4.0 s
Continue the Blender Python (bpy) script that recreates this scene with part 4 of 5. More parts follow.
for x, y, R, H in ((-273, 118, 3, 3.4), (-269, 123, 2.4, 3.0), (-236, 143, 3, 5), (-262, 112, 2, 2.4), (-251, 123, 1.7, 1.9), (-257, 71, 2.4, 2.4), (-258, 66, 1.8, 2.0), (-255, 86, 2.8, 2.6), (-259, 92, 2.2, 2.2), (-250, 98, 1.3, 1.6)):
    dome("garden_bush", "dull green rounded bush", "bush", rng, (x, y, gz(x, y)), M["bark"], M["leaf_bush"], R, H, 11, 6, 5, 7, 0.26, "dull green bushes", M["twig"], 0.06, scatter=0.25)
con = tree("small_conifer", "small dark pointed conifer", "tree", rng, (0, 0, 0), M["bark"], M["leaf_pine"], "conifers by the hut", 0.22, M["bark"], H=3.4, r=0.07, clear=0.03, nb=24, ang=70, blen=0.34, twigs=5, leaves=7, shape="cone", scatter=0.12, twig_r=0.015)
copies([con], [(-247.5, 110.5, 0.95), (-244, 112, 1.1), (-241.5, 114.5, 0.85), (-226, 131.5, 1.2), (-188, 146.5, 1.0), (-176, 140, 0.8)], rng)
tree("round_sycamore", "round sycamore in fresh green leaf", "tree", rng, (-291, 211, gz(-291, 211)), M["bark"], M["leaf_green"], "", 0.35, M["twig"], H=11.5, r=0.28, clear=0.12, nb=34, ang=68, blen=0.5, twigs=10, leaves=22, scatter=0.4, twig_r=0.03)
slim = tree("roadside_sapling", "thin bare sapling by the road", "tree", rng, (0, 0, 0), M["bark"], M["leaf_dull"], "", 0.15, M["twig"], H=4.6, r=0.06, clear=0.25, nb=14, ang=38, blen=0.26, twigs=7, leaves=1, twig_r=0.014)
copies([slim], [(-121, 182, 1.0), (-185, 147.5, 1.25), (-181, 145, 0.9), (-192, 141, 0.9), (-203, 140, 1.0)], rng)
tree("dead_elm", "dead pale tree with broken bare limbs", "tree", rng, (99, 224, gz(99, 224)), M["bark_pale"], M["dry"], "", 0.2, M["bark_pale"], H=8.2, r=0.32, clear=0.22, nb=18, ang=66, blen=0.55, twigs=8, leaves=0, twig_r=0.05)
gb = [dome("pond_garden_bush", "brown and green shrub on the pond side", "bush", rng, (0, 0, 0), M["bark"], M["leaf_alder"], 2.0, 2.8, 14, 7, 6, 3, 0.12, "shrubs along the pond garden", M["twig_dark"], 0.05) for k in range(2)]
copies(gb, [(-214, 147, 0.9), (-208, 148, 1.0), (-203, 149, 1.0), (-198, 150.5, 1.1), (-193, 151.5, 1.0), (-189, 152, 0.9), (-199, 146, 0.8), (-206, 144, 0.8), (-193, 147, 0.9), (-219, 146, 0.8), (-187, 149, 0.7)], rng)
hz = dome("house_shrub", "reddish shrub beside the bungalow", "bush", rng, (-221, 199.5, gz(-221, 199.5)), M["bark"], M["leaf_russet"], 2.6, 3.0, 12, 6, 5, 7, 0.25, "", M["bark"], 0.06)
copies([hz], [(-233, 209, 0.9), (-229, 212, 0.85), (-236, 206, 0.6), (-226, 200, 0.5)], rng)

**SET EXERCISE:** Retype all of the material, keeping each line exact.

**ANSWER TO THE EXERCISE:**
4.0 s
Continue the Blender Python (bpy) script that recreates this scene with part 4 of 5. More parts follow.
for x, y, R, H in ((-273, 118, 3, 3.4), (-269, 123, 2.4, 3.0), (-236, 143, 3, 5), (-262, 112, 2, 2.4), (-251, 123, 1.7, 1.9), (-257, 71, 2.4, 2.4), (-258, 66, 1.8, 2.0), (-255, 86, 2.8, 2.6), (-259, 92, 2.2, 2.2), (-250, 98, 1.3, 1.6)):
    dome("garden_bush", "dull green rounded bush", "bush", rng, (x, y, gz(x, y)), M["bark"], M["leaf_bush"], R, H, 11, 6, 5, 7, 0.26, "dull green bushes", M["twig"], 0.06, scatter=0.25)
con = tree("small_conifer", "small dark pointed conifer", "tree", rng, (0, 0, 0), M["bark"], M["leaf_pine"], "conifers by the hut", 0.22, M["bark"], H=3.4, r=0.07, clear=0.03, nb=24, ang=70, blen=0.34, twigs=5, leaves=7, shape="cone", scatter=0.12, twig_r=0.015)
copies([con], [(-247.5, 110.5, 0.95), (-244, 112, 1.1), (-241.5, 114.5, 0.85), (-226, 131.5, 1.2), (-188, 146.5, 1.0), (-176, 140, 0.8)], rng)
tree("round_sycamore", "round sycamore in fresh green leaf", "tree", rng, (-291, 211, gz(-291, 211)), M["bark"], M["leaf_green"], "", 0.35, M["twig"], H=11.5, r=0.28, clear=0.12, nb=34, ang=68, blen=0.5, twigs=10, leaves=22, scatter=0.4, twig_r=0.03)
slim = tree("roadside_sapling", "thin bare sapling by the road", "tree", rng, (0, 0, 0), M["bark"], M["leaf_dull"], "", 0.15, M["twig"], H=4.6, r=0.06, clear=0.25, nb=14, ang=38, blen=0.26, twigs=7, leaves=1, twig_r=0.014)
copies([slim], [(-121, 182, 1.0), (-185, 147.5, 1.25), (-181, 145, 0.9), (-192, 141, 0.9), (-203, 140, 1.0)], rng)
tree("dead_elm", "dead pale tree with broken bare limbs", "tree", rng, (99, 224, gz(99, 224)), M["bark_pale"], M["dry"], "", 0.2, M["bark_pale"], H=8.2, r=0.32, clear=0.22, nb=18, ang=66, blen=0.55, twigs=8, leaves=0, twig_r=0.05)
gb = [dome("pond_garden_bush", "brown and green shrub on the pond side", "bush", rng, (0, 0, 0), M["bark"], M["leaf_alder"], 2.0, 2.8, 14, 7, 6, 3, 0.12, "shrubs along the pond garden", M["twig_dark"], 0.05) for k in range(2)]
copies(gb, [(-214, 147, 0.9), (-208, 148, 1.0), (-203, 149, 1.0), (-198, 150.5, 1.1), (-193, 151.5, 1.0), (-189, 152, 0.9), (-199, 146, 0.8), (-206, 144, 0.8), (-193, 147, 0.9), (-219, 146, 0.8), (-187, 149, 0.7)], rng)
hz = dome("house_shrub", "reddish shrub beside the bungalow", "bush", rng, (-221, 199.5, gz(-221, 199.5)), M["bark"], M["leaf_russet"], 2.6, 3.0, 12, 6, 5, 7, 0.25, "", M["bark"], 0.06)
copies([hz], [(-233, 209, 0.9), (-229, 212, 0.85), (-236, 206, 0.6), (-226, 200, 0.5)], rng)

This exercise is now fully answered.